# [Written problem]
Please set down all the lines beneath this one exactly, without the pictures.
### Data excerpt
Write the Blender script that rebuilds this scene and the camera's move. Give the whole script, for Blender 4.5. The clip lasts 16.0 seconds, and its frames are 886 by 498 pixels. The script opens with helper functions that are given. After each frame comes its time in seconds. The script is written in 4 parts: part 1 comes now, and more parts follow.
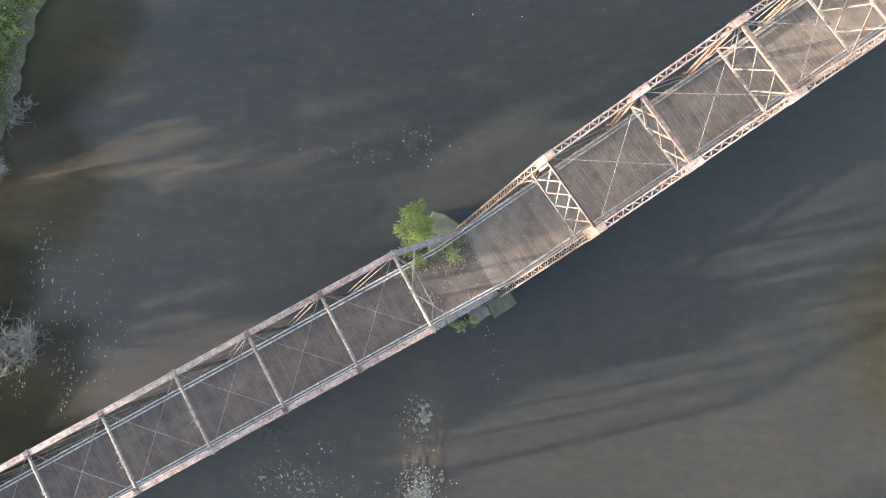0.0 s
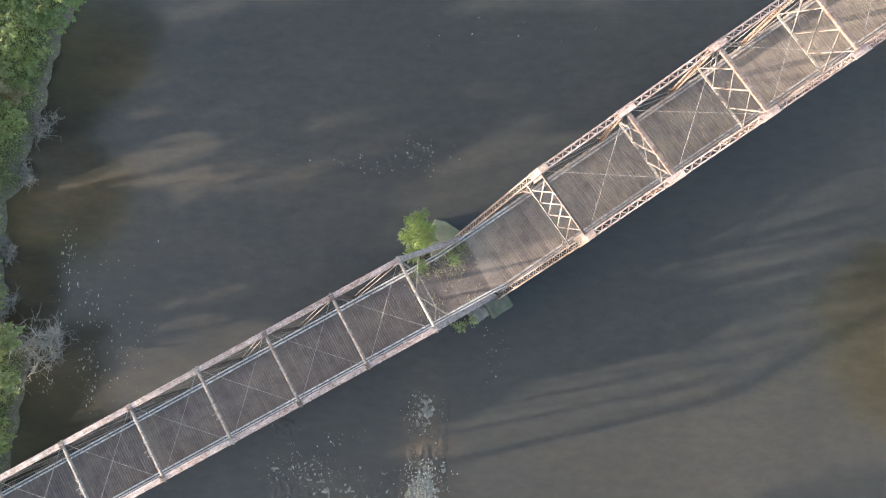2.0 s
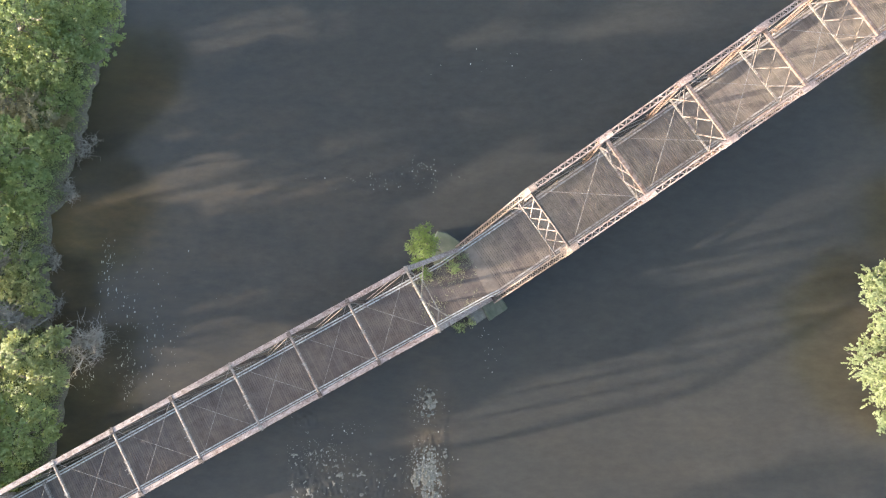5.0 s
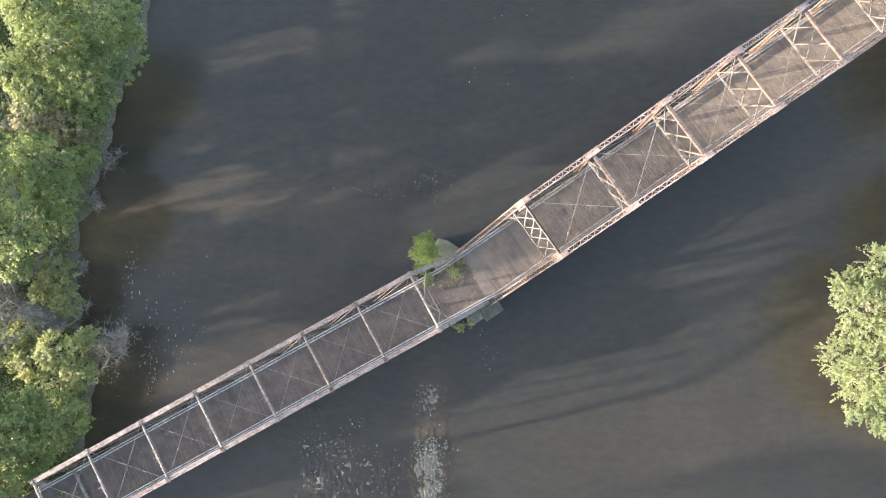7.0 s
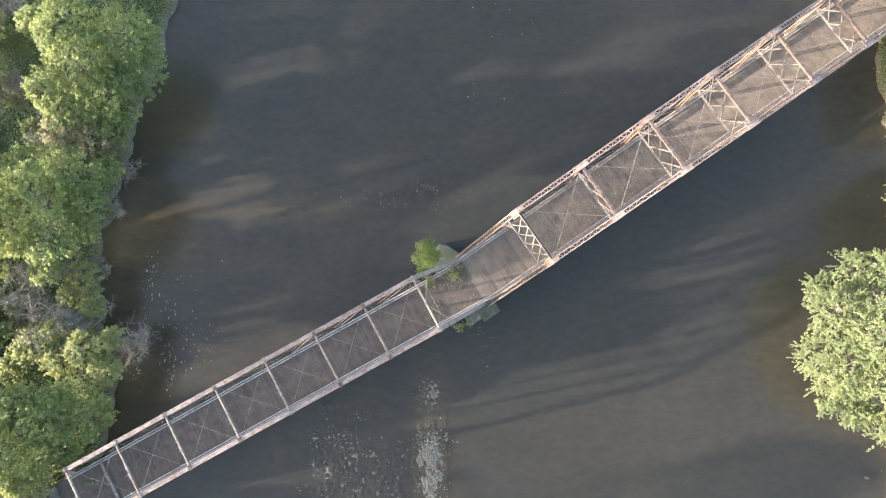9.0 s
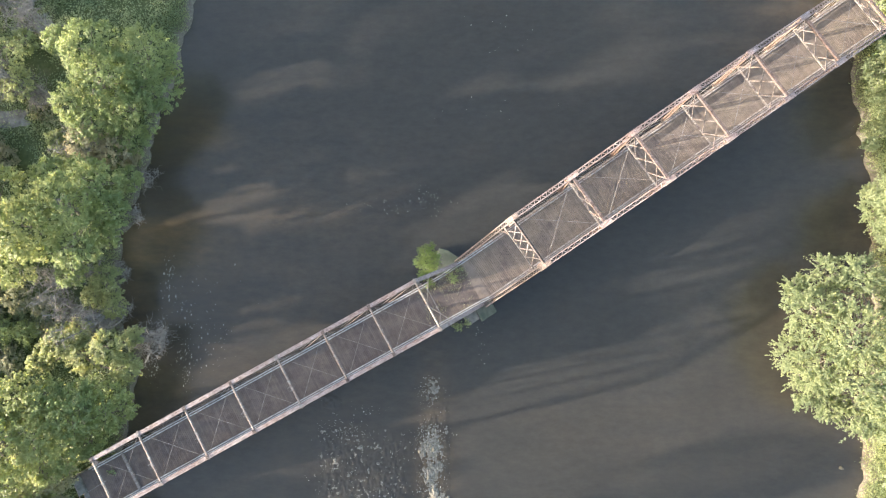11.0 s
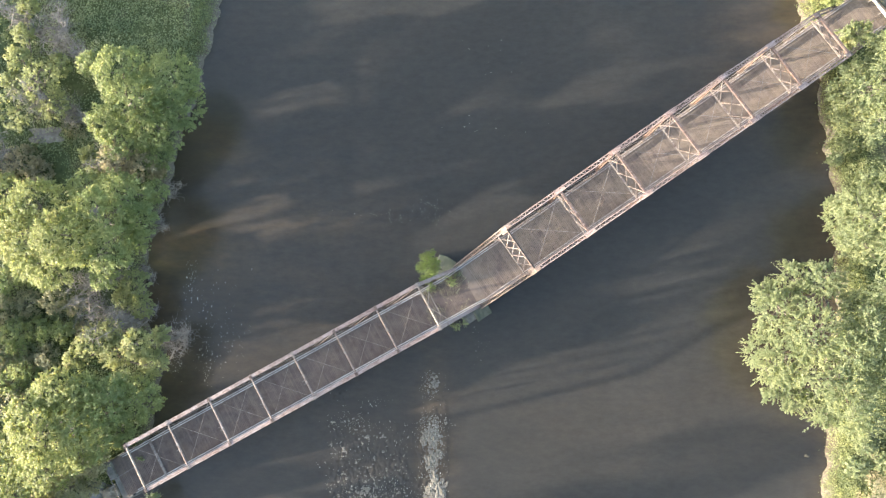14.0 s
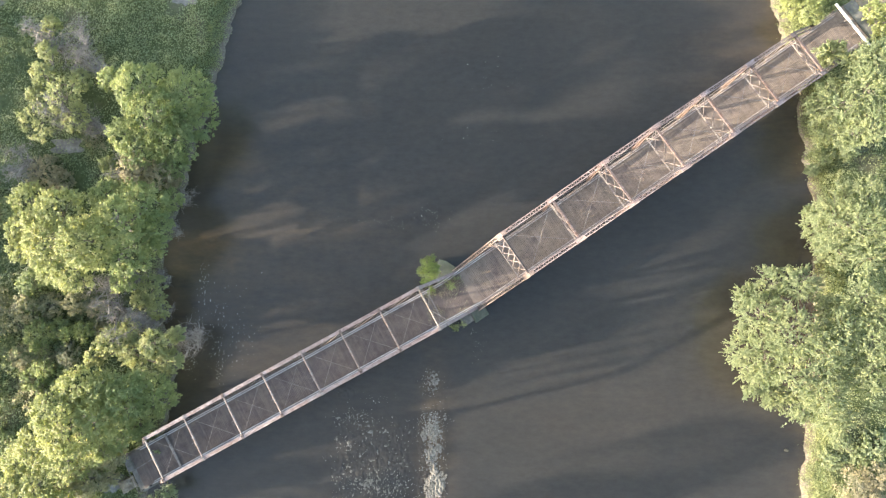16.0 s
######
# [Reply]
Write the Blender script that rebuilds this scene and the camera's move. Give the whole script, for Blender 4.5. The clip lasts 16.0 seconds, and its frames are 886 by 498 pixels. The script opens with helper functions that are given. After each frame comes its time in seconds. The script is written in 4 parts: part 1 comes now, and more parts follow.
0.0 s
2.0 s
5.0 s
7.0 s
9.0 s
11.0 s
14.0 s
16.0 s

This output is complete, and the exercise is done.